Problem
Suppose $p_0, p_1, \dots, p_m \in \mathcal{P}(\mathbb{F})$ are such that each $p_j$ has degree $j$. Prove that $p_0, p_1, \dots, p_m$ is a basis of $\mathcal{P}_m(\mathbb{F})$
Solution
Proceed by induction on $m$.
BC: Let $m = 0$, then $p_0 = a_0z^0 = a_0$ is a basis for $\textrm{span}(a_0) = \textrm{span}(1) = \mathcal{P}_0(\mathbb{F})$.
IH: Suppose that for some $m = k \in \mathbb{N}$ we have $p_0, p_1, \dots, p_k$ is a basis for $\mathcal{P}_k(\mathbb{F})$ if $p_0, p_1, \dots, p_k \in \mathcal{P}(\mathbb{F})$ are such that each $p_j$ has degree $j$.

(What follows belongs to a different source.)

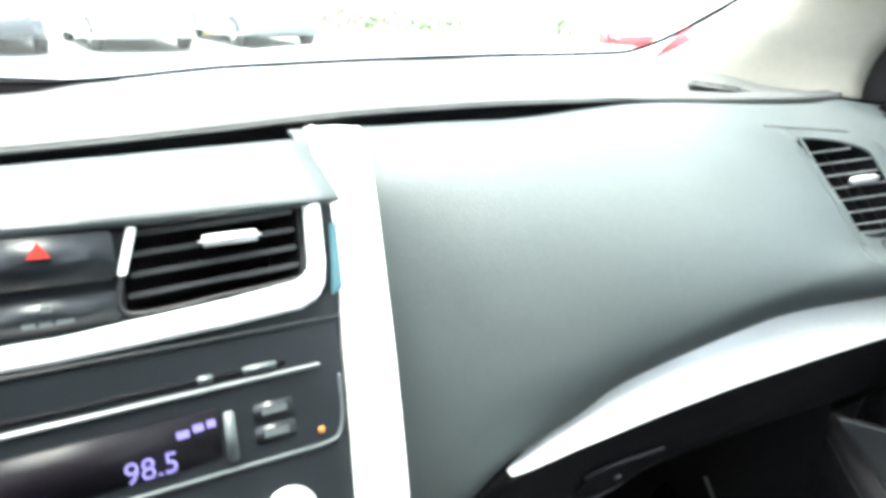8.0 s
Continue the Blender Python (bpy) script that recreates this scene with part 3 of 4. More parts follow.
# top pad, and a black liner as the shade in the groove under it
PADS = ((-0.75, -0.64, 0.69, -1.00, 0.78, 0.012), (-0.40, -0.652, 0.700, -1.10, 0.735, 0.012), (-0.05, -0.656, 0.724, -1.155, 0.687, 0.012), (0.10, -0.657, 0.740, -1.14, 0.708, 0.011), (0.205, -0.657, 0.746, -1.12, 0.726, 0.018), (0.30, -0.654, 0.758, -1.09, 0.744, 0.015), (0.40, -0.650, 0.770, -1.06, 0.760, 0.011), (0.55, -0.637, 0.793, -1.00, 0.787, -0.003), (0.68, -0.595, 0.806, -0.92, 0.805, -0.006), (0.735, -0.556, 0.817, -0.85, 0.818, -0.0065), (0.775, -0.533, 0.826, -0.80, 0.82, -0.0065))
net, groove = [], []
for y, x, z, xf, zf, lift in PADS:
    e = min(0.024, 0.006 + lift)
    h = max(0.001, (e - 0.005) * min(1, max(0, (0.60 - y) / 0.2)))
    net.append([(x - 0.022, y, z - 0.02), (x - 0.020, y, z + h * 0.8), (x - 0.012, y, z + h), (x - 0.004, y, z + h + 0.001), (x - 0.005, y, z + e - 0.001), (x - 0.013, y, z + e + 0.001), (x - 0.08, y, z + e), ((x + xf) / 2, y, (z + zf) / 2 + max(lift, 0.006)), (xf + 0.03, y, zf + 0.004), (xf, y, zf)])
    if -0.2 < y < 0.6:
        groove.append([(x + 0.001, y, z - 0.001), (x - 0.010, y, z + 0.0005), (x - 0.016, y, z + h * 0.5), (x - 0.013, y, z + h - 0.0015), (x - 0.006, y, z + h - 0.001)])
part("top_pad", sheet(net, 90, 60), PAD, dash, "grey vinyl top pad under the windscreen", 0.003, -1)
part("pad_seam", sheet(groove, 60, 14), BLACK, dash, "black liner standing in for the shade under the lip of the top pad", 0.001, 0)
# silver strip
net = []
for y, a, b in STRIP:
    x = -0.473 + (y - 0.284) * 0.2155 - 0.006 * max(0, (y - 0.715) / 0.056) ** 2
    back = strip_top(y)[0] - (-0.473 + (y - 0.284) * 0.2155)
    k = min(1, -back / 0.016)
    lean = 0.018 * min(1, max(0, (y - 0.60) / 0.17)) ** 2
    m = (a + b) / 2
    net.append([(x + back, y, a), (x + back * 0.9 + 0.001 * k, y, a - (a - b) * 0.04), (x + back * 0.4 + 0.003 * k, y + lean * 0.5, m), (x + 0.004 * k, y + lean, b + (a - b) * 0.06), (x + 0.004 * k, y + lean, b), (x - 0.010 * k - 0.001, y + lean, b + 0.0006), (x + back * 0.4 - 0.012 * k - 0.001, y + lean * 0.5, m), (x + back - 0.009 * k - 0.001, y, a)])
part("silver_strip", tube(net, 80, 32), SILVER, dash, "wide satin silver strip curving across the dashboard")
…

IS: If $p_0, p_1, \dots, p_k, p_{k+1} \in \mathcal{P}(\mathbb{F})$ are such that each $p_j$ has degree $j$. Then $p_{k+1}$ cannot be written in terms of the polynomials $p_0, p_1, \dots, p_k$, as the $z^{k+1}$ cannot be written as a linear combination of lower degree terms. Therefore by P2A11 and the IH, the list $p_0, p_1, \dots, p_k, p_{k+1}$ is therefore a basis for $\mathcal{P}_{k+1}(\mathbb{F})$. Therefore by PMI, it must hold for all $k \in \mathbb{N}_0$.